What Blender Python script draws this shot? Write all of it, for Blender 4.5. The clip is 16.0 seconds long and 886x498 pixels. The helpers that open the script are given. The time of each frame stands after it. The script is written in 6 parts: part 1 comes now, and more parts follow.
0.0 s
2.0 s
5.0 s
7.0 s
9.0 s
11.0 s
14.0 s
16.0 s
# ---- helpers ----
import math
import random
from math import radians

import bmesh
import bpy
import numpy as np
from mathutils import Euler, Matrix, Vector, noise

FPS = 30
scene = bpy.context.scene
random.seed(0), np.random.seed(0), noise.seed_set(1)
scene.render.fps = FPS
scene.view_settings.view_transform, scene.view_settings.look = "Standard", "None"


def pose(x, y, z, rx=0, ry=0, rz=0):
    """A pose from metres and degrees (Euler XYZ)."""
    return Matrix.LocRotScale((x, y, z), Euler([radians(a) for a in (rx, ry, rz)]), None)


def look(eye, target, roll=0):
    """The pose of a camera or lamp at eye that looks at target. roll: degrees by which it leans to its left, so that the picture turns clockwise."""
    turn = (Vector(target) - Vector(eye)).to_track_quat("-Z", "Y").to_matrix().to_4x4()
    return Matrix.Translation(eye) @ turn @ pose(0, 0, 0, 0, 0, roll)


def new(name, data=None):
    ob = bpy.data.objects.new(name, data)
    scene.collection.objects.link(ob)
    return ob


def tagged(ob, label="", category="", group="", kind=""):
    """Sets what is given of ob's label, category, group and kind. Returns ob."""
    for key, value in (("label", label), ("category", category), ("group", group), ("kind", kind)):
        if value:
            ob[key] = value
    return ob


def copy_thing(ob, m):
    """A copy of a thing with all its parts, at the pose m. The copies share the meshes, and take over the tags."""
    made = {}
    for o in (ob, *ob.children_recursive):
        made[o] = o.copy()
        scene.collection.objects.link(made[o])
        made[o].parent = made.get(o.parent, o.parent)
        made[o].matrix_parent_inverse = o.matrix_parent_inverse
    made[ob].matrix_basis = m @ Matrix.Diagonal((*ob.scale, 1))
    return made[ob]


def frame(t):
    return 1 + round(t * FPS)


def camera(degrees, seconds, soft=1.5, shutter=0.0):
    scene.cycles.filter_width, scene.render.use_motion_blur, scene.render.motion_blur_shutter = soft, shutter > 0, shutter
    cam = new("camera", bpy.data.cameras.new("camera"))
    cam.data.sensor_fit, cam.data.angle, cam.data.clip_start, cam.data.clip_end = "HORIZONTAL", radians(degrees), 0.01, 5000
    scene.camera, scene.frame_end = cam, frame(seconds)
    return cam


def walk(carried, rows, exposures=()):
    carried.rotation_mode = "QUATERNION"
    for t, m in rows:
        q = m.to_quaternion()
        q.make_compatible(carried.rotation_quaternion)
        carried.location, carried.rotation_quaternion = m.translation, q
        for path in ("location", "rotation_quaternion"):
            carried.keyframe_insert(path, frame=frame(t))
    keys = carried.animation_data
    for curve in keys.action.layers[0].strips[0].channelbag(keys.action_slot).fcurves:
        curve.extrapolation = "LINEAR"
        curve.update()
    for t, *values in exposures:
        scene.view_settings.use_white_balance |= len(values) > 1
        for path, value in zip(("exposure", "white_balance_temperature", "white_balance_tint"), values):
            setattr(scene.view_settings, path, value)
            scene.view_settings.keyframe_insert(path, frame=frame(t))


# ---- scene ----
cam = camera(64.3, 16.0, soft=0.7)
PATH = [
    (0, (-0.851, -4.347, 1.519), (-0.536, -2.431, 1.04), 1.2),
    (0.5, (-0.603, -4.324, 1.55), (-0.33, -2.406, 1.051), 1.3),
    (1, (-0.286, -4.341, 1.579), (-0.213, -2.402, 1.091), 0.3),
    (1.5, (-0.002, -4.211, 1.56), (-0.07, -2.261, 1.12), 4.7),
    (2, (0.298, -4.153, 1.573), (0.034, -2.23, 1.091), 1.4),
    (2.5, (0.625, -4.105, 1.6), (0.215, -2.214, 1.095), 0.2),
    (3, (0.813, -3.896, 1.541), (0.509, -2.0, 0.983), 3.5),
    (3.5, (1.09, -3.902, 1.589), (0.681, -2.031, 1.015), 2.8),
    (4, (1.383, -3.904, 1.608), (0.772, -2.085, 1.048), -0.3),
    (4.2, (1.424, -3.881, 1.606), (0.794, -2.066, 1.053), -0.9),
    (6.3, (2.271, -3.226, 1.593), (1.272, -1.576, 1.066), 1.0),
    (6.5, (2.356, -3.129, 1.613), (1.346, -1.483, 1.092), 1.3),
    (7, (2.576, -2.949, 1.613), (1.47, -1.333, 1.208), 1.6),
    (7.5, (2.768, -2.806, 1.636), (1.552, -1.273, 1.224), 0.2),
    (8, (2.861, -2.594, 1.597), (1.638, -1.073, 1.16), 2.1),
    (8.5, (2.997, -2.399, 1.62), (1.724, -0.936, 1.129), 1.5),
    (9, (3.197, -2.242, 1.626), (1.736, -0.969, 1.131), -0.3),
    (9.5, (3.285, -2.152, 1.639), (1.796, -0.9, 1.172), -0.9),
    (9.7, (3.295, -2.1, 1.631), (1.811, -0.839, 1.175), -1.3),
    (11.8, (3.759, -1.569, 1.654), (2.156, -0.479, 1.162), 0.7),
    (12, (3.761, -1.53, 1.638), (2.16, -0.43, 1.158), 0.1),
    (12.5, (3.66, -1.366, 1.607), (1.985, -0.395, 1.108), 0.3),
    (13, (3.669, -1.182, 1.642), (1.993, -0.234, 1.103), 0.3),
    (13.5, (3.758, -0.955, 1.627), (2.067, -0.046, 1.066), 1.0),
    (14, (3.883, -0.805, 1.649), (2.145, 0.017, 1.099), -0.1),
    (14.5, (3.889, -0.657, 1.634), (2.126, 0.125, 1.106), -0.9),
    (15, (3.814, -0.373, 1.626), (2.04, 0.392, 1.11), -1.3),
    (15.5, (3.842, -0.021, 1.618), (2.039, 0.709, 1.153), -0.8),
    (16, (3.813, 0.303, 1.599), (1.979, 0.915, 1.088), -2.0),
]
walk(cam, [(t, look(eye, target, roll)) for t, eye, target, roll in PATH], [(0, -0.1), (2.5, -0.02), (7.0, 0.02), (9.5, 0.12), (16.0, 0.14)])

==

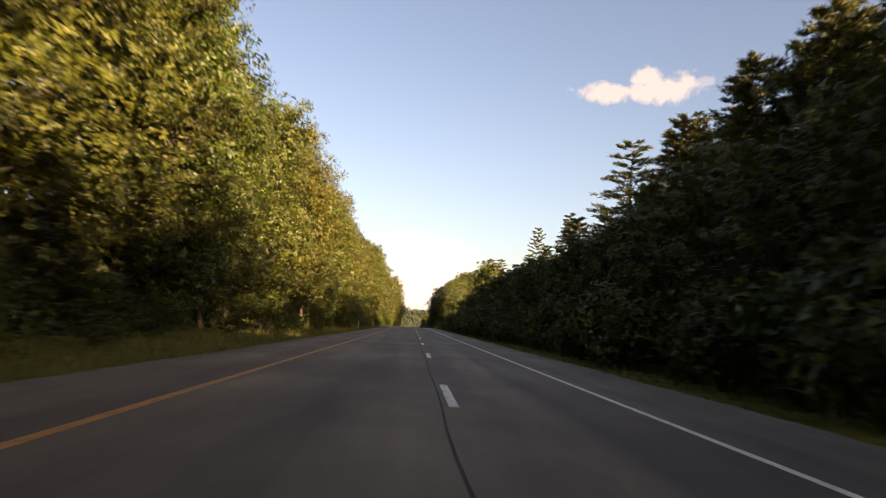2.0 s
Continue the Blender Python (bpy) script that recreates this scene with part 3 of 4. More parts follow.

● Challenge
In the listing above, locate the line containing "made[o].parent = made.get(o.parent, o.parent)" and the line containing "keys = carried.animation_data", then transcribe both and every line between them verbatim.

● Full answer
        made[o].parent = made.get(o.parent, o.parent)
        made[o].matrix_parent_inverse = o.matrix_parent_inverse
    made[ob].matrix_basis = m @ Matrix.Diagonal((*ob.scale, 1))
    return made[ob]


def frame(t):
    return 1 + round(t * FPS)


def camera(degrees, seconds, soft=1.5, shutter=0.0):
    scene.cycles.filter_width, scene.render.use_motion_blur, scene.render.motion_blur_shutter = soft, shutter > 0, shutter
    cam = new("camera", bpy.data.cameras.new("camera"))
    cam.data.sensor_fit, cam.data.angle, cam.data.clip_start, cam.data.clip_end = "HORIZONTAL", radians(degrees), 0.01, 5000
    scene.camera, scene.frame_end = cam, frame(seconds)
    return cam


def walk(carried, rows, exposures=()):
    carried.rotation_mode = "QUATERNION"
    for t, m in rows:
        q = m.to_quaternion()
        q.make_compatible(carried.rotation_quaternion)
        carried.location, carried.rotation_quaternion = m.translation, q
        for path in ("location", "rotation_quaternion"):
            carried.keyframe_insert(path, frame=frame(t))
    keys = carried.animation_data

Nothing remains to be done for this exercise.